Di sepanjang jalan lampu hias berkerlap bak gairah yang kembali menyala. Juga umbul-umbul gula kelapa, yang kata Ki Dalang, “Pindha bebarisaning jati ngarang kang gegayuh tawang.”

Kegairahan juga mulai naik pasang di rongga batin saya, hingga sepatah kalimat menginterupsi pikiran saya. “Kita sudah capek sama nasionalisme yang sifatnya plastik”. 

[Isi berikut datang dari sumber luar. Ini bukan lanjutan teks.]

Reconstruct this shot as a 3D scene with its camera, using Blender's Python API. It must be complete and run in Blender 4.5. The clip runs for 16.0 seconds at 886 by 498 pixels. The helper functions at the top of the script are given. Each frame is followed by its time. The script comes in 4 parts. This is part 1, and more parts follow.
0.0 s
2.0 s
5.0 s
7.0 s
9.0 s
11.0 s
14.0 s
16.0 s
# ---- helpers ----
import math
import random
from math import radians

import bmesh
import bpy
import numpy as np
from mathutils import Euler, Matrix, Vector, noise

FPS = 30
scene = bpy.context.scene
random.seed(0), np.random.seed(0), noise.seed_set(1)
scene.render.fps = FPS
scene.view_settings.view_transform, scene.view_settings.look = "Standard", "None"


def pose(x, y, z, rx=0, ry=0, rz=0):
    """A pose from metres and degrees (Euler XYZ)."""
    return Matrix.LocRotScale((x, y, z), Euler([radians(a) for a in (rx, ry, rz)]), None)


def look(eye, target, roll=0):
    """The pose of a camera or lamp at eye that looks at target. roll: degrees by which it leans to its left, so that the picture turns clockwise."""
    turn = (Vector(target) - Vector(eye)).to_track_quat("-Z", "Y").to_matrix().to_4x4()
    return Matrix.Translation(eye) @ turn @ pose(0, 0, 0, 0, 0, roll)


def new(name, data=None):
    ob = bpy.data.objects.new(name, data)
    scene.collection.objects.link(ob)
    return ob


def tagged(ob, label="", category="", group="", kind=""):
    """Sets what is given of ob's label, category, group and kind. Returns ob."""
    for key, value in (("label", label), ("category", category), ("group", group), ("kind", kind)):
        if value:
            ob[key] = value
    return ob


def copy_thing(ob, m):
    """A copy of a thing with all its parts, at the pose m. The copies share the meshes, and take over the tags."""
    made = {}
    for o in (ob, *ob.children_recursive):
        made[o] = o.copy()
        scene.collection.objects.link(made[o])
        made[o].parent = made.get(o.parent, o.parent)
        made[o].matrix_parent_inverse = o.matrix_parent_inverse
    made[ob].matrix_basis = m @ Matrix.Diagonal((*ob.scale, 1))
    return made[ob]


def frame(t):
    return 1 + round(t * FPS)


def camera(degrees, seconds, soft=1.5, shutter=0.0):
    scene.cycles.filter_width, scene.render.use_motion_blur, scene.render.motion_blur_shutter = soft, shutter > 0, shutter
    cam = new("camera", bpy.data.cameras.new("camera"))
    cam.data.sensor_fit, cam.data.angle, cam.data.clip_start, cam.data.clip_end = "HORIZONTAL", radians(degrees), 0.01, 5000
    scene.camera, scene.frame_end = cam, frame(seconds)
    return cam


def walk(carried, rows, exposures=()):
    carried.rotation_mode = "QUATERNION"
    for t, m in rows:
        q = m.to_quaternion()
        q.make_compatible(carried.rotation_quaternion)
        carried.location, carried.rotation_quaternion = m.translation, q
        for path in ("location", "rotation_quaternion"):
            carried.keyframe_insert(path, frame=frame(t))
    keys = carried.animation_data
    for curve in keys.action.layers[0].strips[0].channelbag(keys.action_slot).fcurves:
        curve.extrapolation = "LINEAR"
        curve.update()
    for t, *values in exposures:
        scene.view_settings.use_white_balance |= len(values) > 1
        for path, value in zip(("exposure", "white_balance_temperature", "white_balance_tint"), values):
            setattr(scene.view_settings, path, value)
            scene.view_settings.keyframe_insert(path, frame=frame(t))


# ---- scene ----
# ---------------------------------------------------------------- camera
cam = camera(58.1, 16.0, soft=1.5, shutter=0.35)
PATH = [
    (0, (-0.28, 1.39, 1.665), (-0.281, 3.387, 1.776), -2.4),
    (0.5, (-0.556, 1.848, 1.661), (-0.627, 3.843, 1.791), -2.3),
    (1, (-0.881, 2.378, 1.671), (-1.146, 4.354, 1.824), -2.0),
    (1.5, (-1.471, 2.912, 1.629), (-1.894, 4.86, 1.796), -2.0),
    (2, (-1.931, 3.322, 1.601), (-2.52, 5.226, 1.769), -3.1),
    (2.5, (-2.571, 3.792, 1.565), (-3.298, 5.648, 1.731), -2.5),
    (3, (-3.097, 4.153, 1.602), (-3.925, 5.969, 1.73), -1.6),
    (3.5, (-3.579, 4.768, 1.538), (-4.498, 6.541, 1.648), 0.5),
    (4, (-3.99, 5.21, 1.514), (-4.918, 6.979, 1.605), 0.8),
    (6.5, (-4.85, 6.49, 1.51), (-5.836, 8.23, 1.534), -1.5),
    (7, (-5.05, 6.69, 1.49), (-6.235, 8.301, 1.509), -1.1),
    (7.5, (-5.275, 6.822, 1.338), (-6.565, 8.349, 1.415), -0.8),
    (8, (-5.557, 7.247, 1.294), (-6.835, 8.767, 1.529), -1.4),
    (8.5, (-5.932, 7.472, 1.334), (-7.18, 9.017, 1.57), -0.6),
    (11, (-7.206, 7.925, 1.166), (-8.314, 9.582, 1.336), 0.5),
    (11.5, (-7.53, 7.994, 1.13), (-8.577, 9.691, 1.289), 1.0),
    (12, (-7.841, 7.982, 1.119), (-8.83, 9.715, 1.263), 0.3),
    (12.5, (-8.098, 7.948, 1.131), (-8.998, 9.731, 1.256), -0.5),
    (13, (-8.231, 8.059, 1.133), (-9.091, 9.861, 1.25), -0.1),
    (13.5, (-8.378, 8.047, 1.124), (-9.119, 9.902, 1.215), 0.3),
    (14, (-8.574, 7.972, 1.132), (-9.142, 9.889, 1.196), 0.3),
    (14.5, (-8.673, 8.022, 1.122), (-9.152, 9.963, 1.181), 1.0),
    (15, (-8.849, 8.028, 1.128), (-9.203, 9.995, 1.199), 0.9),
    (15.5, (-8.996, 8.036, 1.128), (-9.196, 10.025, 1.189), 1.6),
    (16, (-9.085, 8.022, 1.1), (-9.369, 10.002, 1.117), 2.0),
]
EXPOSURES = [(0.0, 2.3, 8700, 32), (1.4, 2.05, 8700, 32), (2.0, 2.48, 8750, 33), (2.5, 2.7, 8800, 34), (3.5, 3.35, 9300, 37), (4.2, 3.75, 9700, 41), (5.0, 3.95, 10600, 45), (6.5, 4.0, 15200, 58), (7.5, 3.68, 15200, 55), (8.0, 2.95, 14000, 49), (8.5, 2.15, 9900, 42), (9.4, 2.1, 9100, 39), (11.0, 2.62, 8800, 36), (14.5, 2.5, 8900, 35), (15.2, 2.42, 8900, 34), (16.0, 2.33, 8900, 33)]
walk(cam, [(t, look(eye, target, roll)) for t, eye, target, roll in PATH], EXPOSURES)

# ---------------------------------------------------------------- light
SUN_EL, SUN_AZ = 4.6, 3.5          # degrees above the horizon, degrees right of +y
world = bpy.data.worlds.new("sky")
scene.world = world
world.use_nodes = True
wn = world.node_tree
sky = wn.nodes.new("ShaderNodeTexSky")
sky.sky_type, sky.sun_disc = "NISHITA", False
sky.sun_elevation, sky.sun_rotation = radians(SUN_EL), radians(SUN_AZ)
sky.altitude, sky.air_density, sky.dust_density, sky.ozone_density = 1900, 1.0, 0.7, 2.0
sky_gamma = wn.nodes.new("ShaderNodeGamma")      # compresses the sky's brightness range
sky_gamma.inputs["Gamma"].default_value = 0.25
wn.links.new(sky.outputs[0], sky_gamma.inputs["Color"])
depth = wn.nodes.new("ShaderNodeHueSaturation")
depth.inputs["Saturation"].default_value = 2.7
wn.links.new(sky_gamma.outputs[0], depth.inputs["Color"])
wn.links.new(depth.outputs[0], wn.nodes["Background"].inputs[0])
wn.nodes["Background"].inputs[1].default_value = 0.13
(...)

Kata-kata itu saya kutip bukan dari pandangan seorang akademisi, politisi atau aktivis gerakan, namun dari ‘dopokan’ singkat dengan Almarhum Glenn Fredly, empat tahun silam. Glenn, memang seorang figur publik, namun kita lebih mengenal lagunya dibanding perspektif intelektualitasnya. 

Terasa aneh ketika itu diucapkan oleh seorang pelaku panggung selebritas, yang kita tahu selalu dikemas dalam ‘dunia plastik’ itu sendiri. 

Lalu Glenn menjelaskan, nasionalisme plastik yang ia maksudkan adalah nasionalisme yang hanya berhenti pada kemasan, dan tidak menyentuh substansi nilai kebangsaan. 

Glenn mungkin terkesan hiperbolik, namun bagi saya pernyataannya tidak salah.  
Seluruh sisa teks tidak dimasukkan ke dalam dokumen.